■ What you are asked to do
Set down, without alteration, the lines from the one that contains "for curve in" through the final line of the material below.

■ Data segment
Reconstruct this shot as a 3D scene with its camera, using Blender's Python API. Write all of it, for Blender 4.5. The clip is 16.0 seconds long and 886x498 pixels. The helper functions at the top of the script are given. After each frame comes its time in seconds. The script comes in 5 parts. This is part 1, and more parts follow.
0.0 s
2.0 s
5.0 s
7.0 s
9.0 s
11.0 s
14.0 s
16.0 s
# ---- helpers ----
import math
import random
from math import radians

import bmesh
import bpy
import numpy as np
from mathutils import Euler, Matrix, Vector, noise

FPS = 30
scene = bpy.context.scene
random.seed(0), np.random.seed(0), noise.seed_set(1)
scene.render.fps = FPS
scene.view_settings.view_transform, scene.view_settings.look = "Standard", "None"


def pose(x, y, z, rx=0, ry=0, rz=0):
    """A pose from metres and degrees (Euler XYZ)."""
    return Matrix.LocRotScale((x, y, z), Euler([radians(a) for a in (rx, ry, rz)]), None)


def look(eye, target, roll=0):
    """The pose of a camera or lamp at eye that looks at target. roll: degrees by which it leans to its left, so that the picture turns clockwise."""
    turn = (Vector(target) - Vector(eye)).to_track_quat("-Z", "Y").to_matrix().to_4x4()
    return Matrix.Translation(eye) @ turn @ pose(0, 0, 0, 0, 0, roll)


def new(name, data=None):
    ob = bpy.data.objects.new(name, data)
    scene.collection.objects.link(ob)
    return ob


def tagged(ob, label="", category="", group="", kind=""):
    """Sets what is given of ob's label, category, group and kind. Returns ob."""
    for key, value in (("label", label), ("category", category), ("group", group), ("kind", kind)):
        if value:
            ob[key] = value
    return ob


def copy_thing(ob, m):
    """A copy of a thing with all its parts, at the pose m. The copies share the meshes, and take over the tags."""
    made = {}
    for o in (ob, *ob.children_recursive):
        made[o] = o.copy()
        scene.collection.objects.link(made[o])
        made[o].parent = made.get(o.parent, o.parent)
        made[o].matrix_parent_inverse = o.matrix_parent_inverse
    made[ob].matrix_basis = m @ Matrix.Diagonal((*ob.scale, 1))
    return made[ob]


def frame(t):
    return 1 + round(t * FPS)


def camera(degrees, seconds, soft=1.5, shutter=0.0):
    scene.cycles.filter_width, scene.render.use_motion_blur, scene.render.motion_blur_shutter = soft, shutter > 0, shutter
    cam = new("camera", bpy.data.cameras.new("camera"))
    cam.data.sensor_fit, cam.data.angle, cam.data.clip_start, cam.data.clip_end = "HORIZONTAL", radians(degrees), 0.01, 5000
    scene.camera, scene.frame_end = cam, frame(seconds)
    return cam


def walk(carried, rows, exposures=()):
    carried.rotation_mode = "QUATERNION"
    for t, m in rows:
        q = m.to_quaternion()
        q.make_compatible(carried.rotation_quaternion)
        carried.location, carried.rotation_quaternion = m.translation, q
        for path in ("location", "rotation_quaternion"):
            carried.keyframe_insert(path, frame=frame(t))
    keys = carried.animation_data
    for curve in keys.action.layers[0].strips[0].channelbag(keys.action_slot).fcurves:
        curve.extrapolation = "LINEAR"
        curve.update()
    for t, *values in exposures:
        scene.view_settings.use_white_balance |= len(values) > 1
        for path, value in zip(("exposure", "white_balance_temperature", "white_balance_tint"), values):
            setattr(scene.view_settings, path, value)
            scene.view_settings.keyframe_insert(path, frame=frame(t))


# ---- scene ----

■ In response
    for curve in keys.action.layers[0].strips[0].channelbag(keys.action_slot).fcurves:
        curve.extrapolation = "LINEAR"
        curve.update()
    for t, *values in exposures:
        scene.view_settings.use_white_balance |= len(values) > 1
        for path, value in zip(("exposure", "white_balance_temperature", "white_balance_tint"), values):
            setattr(scene.view_settings, path, value)
            scene.view_settings.keyframe_insert(path, frame=frame(t))


# ---- scene ----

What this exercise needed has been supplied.